25. Agriculture had a decisive influence over th development of the mentality of primitive men. Thus, for example, it was this which modified their opinions on the division of time. The hours, which in Greek mythology designated not the divisions of the day, but those of the year, were originally two in number; the hour of spring-time, Thallo, whose name signifies to be verdant, to bloom; and the hour of autumn, Karpus, which means fruit. Spring and autumn are the important seasons for the savage, who does not cultivate the land, but who lives on the fruits which it bears spontaneously. After the division of the lands, the number of hours is Increased to three, – Dike, Eunomia, whose name signifies good pasturage, equity, observation of custom, and Eirene, which means peace. Hesiod describes them in his Theogony as giving customs to men and establishing among them peace and Justice, like Demeter Thesmophora.
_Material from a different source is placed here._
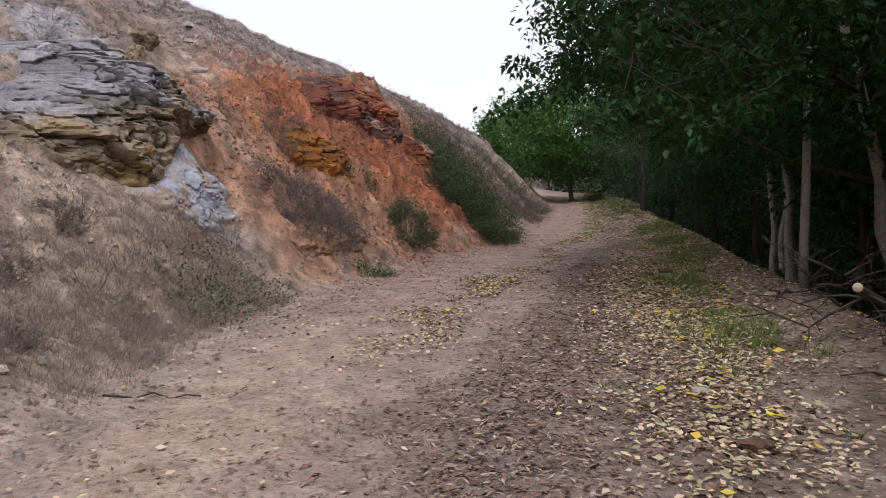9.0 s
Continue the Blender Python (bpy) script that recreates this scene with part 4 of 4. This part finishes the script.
stick(-1.75, 4.05, 0.75, 5, 0.009, 1, fork=1)
stick(-0.66, 5.25, 0.62, -2, 0.014, 2)
stick(-1.85, 6.95, 0.16, 25, 0.014, 3)
stick(-5.75, 14.5, 0.8, 12, 0.010, 4)
stick(-2.3, 13.45, 0.5, 22, 0.010, 5)
stick(0.4, 5.6, 0.8, 140, 0.009, 6)
stick(-0.2, 7.9, 0.7, 20, 0.010, 7)
stick(0.7, 6.6, 0.5, 60, 0.010, 8)
stick(-4.9, 22.4, 0.4, 40, 0.006, 9)
rng = np.random.default_rng(31)
brush = tagged(new("brush_pile"), "heap of dead grey branches at the edge of the wood", "brush pile")
brush.location = (1.1, 17.6, gz(1.1, 17.6))
B0 = np.array(brush.location)
for i in range(46):
    x, y = rng.uniform(0.5, 2.4), rng.uniform(15.2, 19.8)
    a, ln = rng.uniform(0, 2 * math.pi), rng.uniform(0.6, 1.7)
    p = np.array((x, y, gz(x, y) + rng.uniform(0, 0.45)))
    q = p + (math.cos(a) * ln, math.sin(a) * ln, rng.uniform(-0.15, 0.55))
    q[2] = max(q[2], gz(q[0], q[1]) + 0.02)
    r0 = rng.uniform(0.006, 0.022)
    run = wander(p - B0, q - B0, r0, r0 * 0.3, rng, 5, 0.2)
    runs = [run] + [wander(run[k][0], np.array(run[k][0]) + rng.normal(0, 0.28, 3) + (0, 0, 0.1), r0 * 0.5, 0.002, rng, 3, 0.2) for k in (2, 3, 4)]
    part("branch", tube(runs, 5), DARK_BARK, brush)
log = tagged(new("sawn_branch"), "sawn grey branch with a pale cut end in the brush", "branch")
log.location = (0.62, 16.9, gz(0.62, 16.9) + 0.25)
part("bark", tube([[((0, -0.12, 0.32), 0.05), ((0.3, 0.5, 0.2), 0.05), ((0.8, 1.2, 0.0), 0.045), ((1.4, 1.8, -0.5), 0.04)]], 10), DARK_BARK, log)
part("cut_end", tube([[((-0.004, -0.128, 0.321), 0.044), ((-0.001, -0.122, 0.3205), 0.047)]], 10), CUT_WOOD, log, "pale sawn end")
start = tagged(new("brush_pile"), "dead twiggy branches beside the track under the willow", "brush pile")
start.location = (1.7, 11.0, gz(1.7, 11.0))
S0 = np.array(start.location)
for i in range(60):
    x, y = rng.uniform(1.15, 2.6), rng.uniform(9.6, 12.8)
    p = np.array((x, y, gz(x, y)))
    q = p + (rng.uniform(-0.5, 0.7), rng.uniform(-0.8, 0.8), rng.uniform(0.05, 0.95))
    part("branch", tube([wander(p - S0, q - S0, 0.015, 0.003, rng, 5, 0.25)], 5), DARK_BARK, start)
# bare twigs low on the trunks by the verge
for x, y in ((3.9, 32.0), (3.85, 33.7)):
    dead = tagged(new("dead_branch"), "bare dead branch on a grey trunk", "branch")
    z0 = gz(x, y)
    dead.location = (x, y, z0 + 2.9)
    for i in range(9):
        part("twig", tube([wander((0, 0, rng.uniform(-0.5, 0.6)), (rng.uniform(-1.3, 0.6), rng.uniform(-0.9, 0.2), rng.uniform(-0.6, 0.9)), 0.011, 0.003, rng, 5, 0.2)], 5), BARK, dead)
# a young trunk lower down, in the wood
for x, y, lx in ((1.9, 23.4, 0.1), (6.6, 28.5, -0.2), (7.0, 35, 0.1)):
    t = tagged(part("bare_trunk", tube([[((x, y, gz(x, y) - 0.2), 0.09), ((x + lx * 0.5, y, gz(x, y) + 2), 0.075), ((x + lx, y + 0.1, gz(x, y) + 5), 0.06)]], 10), BARK), "slim grey trunk in the wood below the track", "trunk")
As long as men live by hunting, fishing and gathering wild fruits, it is a matter of indifference to them to be at war during one season rather than another, but when they have fields to sow and to reap, they are obliged to suspend during certain seasons of the year the wars of tribe against tribe, and to establish truces for the sowing times, the harvests and other agricultural labors. They then created the hour of peace, Eirene, and put these truces under her protection. The Catholics of the Middle Ages placed them under that of God and called them “Truces of God.” Eirene is derived from the word eiro, to speak. At Lacedaemon they gave the name eiren to the young man more than twenty years of age who had a right to speak in public assemblies. During the periods consecrated to the labors of the fields, the disputes between tribes and villages were settled no longer by arms, but by speech, – whence is derived Eirene, the goddess who speaks.
The cultivation of the land might have had an influence over writing, as would seem to be proved by the ancient manner of writing employed by the Greeks, Chinese, Scandinavians, etc., which consists in writing alternately from left to right and right to left, – returning on one’s steps like the oxen which plow.
26. Erinnys might have come from erion, wool, from which is derived eriole, wool stealer.
27. The mythological gallery of Millin (Paris, 1811) reproduces numerous medallions, vases, cameos, bas-reliefs, etc., on which Demeter is pictured with her various attributes.
28. Hobbes: De Cive, remark added to the French translation of Sorbières. Locke: Essay on the Human Understanding.